» **THE RECORDS**
** START **

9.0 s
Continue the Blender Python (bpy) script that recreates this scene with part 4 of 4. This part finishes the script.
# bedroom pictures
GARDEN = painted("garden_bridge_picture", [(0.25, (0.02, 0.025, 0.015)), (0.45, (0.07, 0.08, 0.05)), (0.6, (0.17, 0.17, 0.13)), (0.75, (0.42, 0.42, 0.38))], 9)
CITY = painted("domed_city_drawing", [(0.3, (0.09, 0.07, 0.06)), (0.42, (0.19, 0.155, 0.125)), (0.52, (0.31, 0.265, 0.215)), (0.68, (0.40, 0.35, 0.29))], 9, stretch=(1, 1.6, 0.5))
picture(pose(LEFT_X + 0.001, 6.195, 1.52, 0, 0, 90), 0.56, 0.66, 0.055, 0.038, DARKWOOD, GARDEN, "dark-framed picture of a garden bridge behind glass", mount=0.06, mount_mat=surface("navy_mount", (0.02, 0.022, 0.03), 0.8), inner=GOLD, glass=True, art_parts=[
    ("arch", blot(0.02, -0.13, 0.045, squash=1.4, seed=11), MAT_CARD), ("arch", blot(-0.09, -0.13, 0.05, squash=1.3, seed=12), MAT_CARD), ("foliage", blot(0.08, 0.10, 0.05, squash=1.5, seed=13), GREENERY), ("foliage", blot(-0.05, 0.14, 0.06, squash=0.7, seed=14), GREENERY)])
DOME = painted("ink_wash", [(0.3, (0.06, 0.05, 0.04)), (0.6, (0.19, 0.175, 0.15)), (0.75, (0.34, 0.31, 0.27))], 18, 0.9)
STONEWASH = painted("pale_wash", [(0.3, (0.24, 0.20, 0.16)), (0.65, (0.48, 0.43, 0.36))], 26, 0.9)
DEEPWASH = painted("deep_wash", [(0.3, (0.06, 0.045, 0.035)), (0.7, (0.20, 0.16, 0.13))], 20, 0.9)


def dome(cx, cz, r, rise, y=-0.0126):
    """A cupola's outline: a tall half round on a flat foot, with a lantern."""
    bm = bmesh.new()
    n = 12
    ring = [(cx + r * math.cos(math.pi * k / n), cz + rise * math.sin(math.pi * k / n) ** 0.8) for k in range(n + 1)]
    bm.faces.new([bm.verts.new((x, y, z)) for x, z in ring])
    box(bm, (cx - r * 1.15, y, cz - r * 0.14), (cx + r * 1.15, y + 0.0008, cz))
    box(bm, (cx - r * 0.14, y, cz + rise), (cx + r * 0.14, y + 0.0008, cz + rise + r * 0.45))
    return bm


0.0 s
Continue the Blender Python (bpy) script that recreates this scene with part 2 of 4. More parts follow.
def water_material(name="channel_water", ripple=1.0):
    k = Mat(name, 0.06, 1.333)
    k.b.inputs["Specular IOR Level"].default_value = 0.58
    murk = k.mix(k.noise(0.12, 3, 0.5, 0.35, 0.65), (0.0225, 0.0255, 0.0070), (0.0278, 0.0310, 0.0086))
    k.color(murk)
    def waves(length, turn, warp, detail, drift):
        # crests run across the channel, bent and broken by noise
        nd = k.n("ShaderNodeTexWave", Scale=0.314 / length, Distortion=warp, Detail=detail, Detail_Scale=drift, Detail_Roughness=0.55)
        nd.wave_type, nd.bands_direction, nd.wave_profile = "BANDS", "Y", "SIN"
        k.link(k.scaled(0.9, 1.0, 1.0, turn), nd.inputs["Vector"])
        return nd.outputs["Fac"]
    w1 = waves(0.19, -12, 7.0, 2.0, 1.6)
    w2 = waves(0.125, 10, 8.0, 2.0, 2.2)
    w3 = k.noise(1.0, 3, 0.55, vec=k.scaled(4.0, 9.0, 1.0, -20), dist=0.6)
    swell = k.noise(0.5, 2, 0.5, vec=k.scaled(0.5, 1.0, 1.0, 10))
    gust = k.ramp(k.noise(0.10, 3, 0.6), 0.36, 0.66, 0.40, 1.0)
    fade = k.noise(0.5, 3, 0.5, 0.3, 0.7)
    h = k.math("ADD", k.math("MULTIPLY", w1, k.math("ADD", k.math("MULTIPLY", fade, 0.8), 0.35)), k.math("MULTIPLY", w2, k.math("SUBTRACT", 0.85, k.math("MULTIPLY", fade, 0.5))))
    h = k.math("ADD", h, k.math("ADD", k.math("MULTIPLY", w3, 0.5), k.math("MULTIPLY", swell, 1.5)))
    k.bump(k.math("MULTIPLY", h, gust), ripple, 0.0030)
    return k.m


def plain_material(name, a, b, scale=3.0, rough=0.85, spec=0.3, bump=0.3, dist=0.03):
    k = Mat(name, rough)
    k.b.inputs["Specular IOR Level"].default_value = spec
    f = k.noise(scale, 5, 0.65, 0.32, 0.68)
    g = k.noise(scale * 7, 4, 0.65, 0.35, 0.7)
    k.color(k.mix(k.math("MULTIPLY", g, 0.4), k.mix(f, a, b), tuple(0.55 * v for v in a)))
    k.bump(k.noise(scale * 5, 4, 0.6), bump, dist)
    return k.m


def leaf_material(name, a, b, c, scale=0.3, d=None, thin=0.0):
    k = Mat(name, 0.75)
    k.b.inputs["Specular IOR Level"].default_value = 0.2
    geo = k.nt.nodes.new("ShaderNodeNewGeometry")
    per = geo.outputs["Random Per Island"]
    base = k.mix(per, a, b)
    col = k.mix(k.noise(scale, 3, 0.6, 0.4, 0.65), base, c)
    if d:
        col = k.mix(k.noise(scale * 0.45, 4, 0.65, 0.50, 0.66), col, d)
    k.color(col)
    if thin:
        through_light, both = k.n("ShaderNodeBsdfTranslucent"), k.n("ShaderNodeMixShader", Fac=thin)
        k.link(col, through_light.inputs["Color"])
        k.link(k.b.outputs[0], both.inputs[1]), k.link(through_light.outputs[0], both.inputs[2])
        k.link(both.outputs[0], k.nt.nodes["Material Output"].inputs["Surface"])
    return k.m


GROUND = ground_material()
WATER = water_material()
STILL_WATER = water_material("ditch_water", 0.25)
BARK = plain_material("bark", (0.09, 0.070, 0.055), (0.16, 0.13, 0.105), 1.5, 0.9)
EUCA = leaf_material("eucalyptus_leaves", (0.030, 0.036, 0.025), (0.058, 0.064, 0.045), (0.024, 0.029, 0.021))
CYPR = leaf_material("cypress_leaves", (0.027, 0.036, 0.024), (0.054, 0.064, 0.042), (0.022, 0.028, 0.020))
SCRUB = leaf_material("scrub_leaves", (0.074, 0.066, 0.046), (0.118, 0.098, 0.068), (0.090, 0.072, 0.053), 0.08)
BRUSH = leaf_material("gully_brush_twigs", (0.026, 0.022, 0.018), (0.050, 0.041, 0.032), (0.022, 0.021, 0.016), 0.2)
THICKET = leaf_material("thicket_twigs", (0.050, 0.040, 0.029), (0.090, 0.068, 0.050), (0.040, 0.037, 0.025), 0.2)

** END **

» **WHAT IS REQUIRED**
Write the listing out again, exactly as shown above.

» **RESULT OF THIS EXERCISE**
9.0 s
Continue the Blender Python (bpy) script that recreates this scene with part 4 of 4. This part finishes the script.
# bedroom pictures
GARDEN = painted("garden_bridge_picture", [(0.25, (0.02, 0.025, 0.015)), (0.45, (0.07, 0.08, 0.05)), (0.6, (0.17, 0.17, 0.13)), (0.75, (0.42, 0.42, 0.38))], 9)
CITY = painted("domed_city_drawing", [(0.3, (0.09, 0.07, 0.06)), (0.42, (0.19, 0.155, 0.125)), (0.52, (0.31, 0.265, 0.215)), (0.68, (0.40, 0.35, 0.29))], 9, stretch=(1, 1.6, 0.5))
picture(pose(LEFT_X + 0.001, 6.195, 1.52, 0, 0, 90), 0.56, 0.66, 0.055, 0.038, DARKWOOD, GARDEN, "dark-framed picture of a garden bridge behind glass", mount=0.06, mount_mat=surface("navy_mount", (0.02, 0.022, 0.03), 0.8), inner=GOLD, glass=True, art_parts=[
    ("arch", blot(0.02, -0.13, 0.045, squash=1.4, seed=11), MAT_CARD), ("arch", blot(-0.09, -0.13, 0.05, squash=1.3, seed=12), MAT_CARD), ("foliage", blot(0.08, 0.10, 0.05, squash=1.5, seed=13), GREENERY), ("foliage", blot(-0.05, 0.14, 0.06, squash=0.7, seed=14), GREENERY)])
DOME = painted("ink_wash", [(0.3, (0.06, 0.05, 0.04)), (0.6, (0.19, 0.175, 0.15)), (0.75, (0.34, 0.31, 0.27))], 18, 0.9)
STONEWASH = painted("pale_wash", [(0.3, (0.24, 0.20, 0.16)), (0.65, (0.48, 0.43, 0.36))], 26, 0.9)
DEEPWASH = painted("deep_wash", [(0.3, (0.06, 0.045, 0.035)), (0.7, (0.20, 0.16, 0.13))], 20, 0.9)


def dome(cx, cz, r, rise, y=-0.0126):
    """A cupola's outline: a tall half round on a flat foot, with a lantern."""
    bm = bmesh.new()
    n = 12
    ring = [(cx + r * math.cos(math.pi * k / n), cz + rise * math.sin(math.pi * k / n) ** 0.8) for k in range(n + 1)]
    bm.faces.new([bm.verts.new((x, y, z)) for x, z in ring])
    box(bm, (cx - r * 1.15, y, cz - r * 0.14), (cx + r * 1.15, y + 0.0008, cz))
    box(bm, (cx - r * 0.14, y, cz + rise), (cx + r * 0.14, y + 0.0008, cz + rise + r * 0.45))
    return bm


0.0 s
Continue the Blender Python (bpy) script that recreates this scene with part 2 of 4. More parts follow.
def water_material(name="channel_water", ripple=1.0):
    k = Mat(name, 0.06, 1.333)
    k.b.inputs["Specular IOR Level"].default_value = 0.58
    murk = k.mix(k.noise(0.12, 3, 0.5, 0.35, 0.65), (0.0225, 0.0255, 0.0070), (0.0278, 0.0310, 0.0086))
    k.color(murk)
    def waves(length, turn, warp, detail, drift):
        # crests run across the channel, bent and broken by noise
        nd = k.n("ShaderNodeTexWave", Scale=0.314 / length, Distortion=warp, Detail=detail, Detail_Scale=drift, Detail_Roughness=0.55)
        nd.wave_type, nd.bands_direction, nd.wave_profile = "BANDS", "Y", "SIN"
        k.link(k.scaled(0.9, 1.0, 1.0, turn), nd.inputs["Vector"])
        return nd.outputs["Fac"]
    w1 = waves(0.19, -12, 7.0, 2.0, 1.6)
    w2 = waves(0.125, 10, 8.0, 2.0, 2.2)
    w3 = k.noise(1.0, 3, 0.55, vec=k.scaled(4.0, 9.0, 1.0, -20), dist=0.6)
    swell = k.noise(0.5, 2, 0.5, vec=k.scaled(0.5, 1.0, 1.0, 10))
    gust = k.ramp(k.noise(0.10, 3, 0.6), 0.36, 0.66, 0.40, 1.0)
    fade = k.noise(0.5, 3, 0.5, 0.3, 0.7)
    h = k.math("ADD", k.math("MULTIPLY", w1, k.math("ADD", k.math("MULTIPLY", fade, 0.8), 0.35)), k.math("MULTIPLY", w2, k.math("SUBTRACT", 0.85, k.math("MULTIPLY", fade, 0.5))))
    h = k.math("ADD", h, k.math("ADD", k.math("MULTIPLY", w3, 0.5), k.math("MULTIPLY", swell, 1.5)))
    k.bump(k.math("MULTIPLY", h, gust), ripple, 0.0030)
    return k.m


def plain_material(name, a, b, scale=3.0, rough=0.85, spec=0.3, bump=0.3, dist=0.03):
    k = Mat(name, rough)
    k.b.inputs["Specular IOR Level"].default_value = spec
    f = k.noise(scale, 5, 0.65, 0.32, 0.68)
    g = k.noise(scale * 7, 4, 0.65, 0.35, 0.7)
    k.color(k.mix(k.math("MULTIPLY", g, 0.4), k.mix(f, a, b), tuple(0.55 * v for v in a)))
    k.bump(k.noise(scale * 5, 4, 0.6), bump, dist)
    return k.m


def leaf_material(name, a, b, c, scale=0.3, d=None, thin=0.0):
    k = Mat(name, 0.75)
    k.b.inputs["Specular IOR Level"].default_value = 0.2
    geo = k.nt.nodes.new("ShaderNodeNewGeometry")
    per = geo.outputs["Random Per Island"]
    base = k.mix(per, a, b)
    col = k.mix(k.noise(scale, 3, 0.6, 0.4, 0.65), base, c)
    if d:
        col = k.mix(k.noise(scale * 0.45, 4, 0.65, 0.50, 0.66), col, d)
    k.color(col)
    if thin:
        through_light, both = k.n("ShaderNodeBsdfTranslucent"), k.n("ShaderNodeMixShader", Fac=thin)
        k.link(col, through_light.inputs["Color"])
        k.link(k.b.outputs[0], both.inputs[1]), k.link(through_light.outputs[0], both.inputs[2])
        k.link(both.outputs[0], k.nt.nodes["Material Output"].inputs["Surface"])
    return k.m


GROUND = ground_material()
WATER = water_material()
STILL_WATER = water_material("ditch_water", 0.25)
BARK = plain_material("bark", (0.09, 0.070, 0.055), (0.16, 0.13, 0.105), 1.5, 0.9)
EUCA = leaf_material("eucalyptus_leaves", (0.030, 0.036, 0.025), (0.058, 0.064, 0.045), (0.024, 0.029, 0.021))
CYPR = leaf_material("cypress_leaves", (0.027, 0.036, 0.024), (0.054, 0.064, 0.042), (0.022, 0.028, 0.020))
SCRUB = leaf_material("scrub_leaves", (0.074, 0.066, 0.046), (0.118, 0.098, 0.068), (0.090, 0.072, 0.053), 0.08)
BRUSH = leaf_material("gully_brush_twigs", (0.026, 0.022, 0.018), (0.050, 0.041, 0.032), (0.022, 0.021, 0.016), 0.2)
THICKET = leaf_material("thicket_twigs", (0.050, 0.040, 0.029), (0.090, 0.068, 0.050), (0.040, 0.037, 0.025), 0.2)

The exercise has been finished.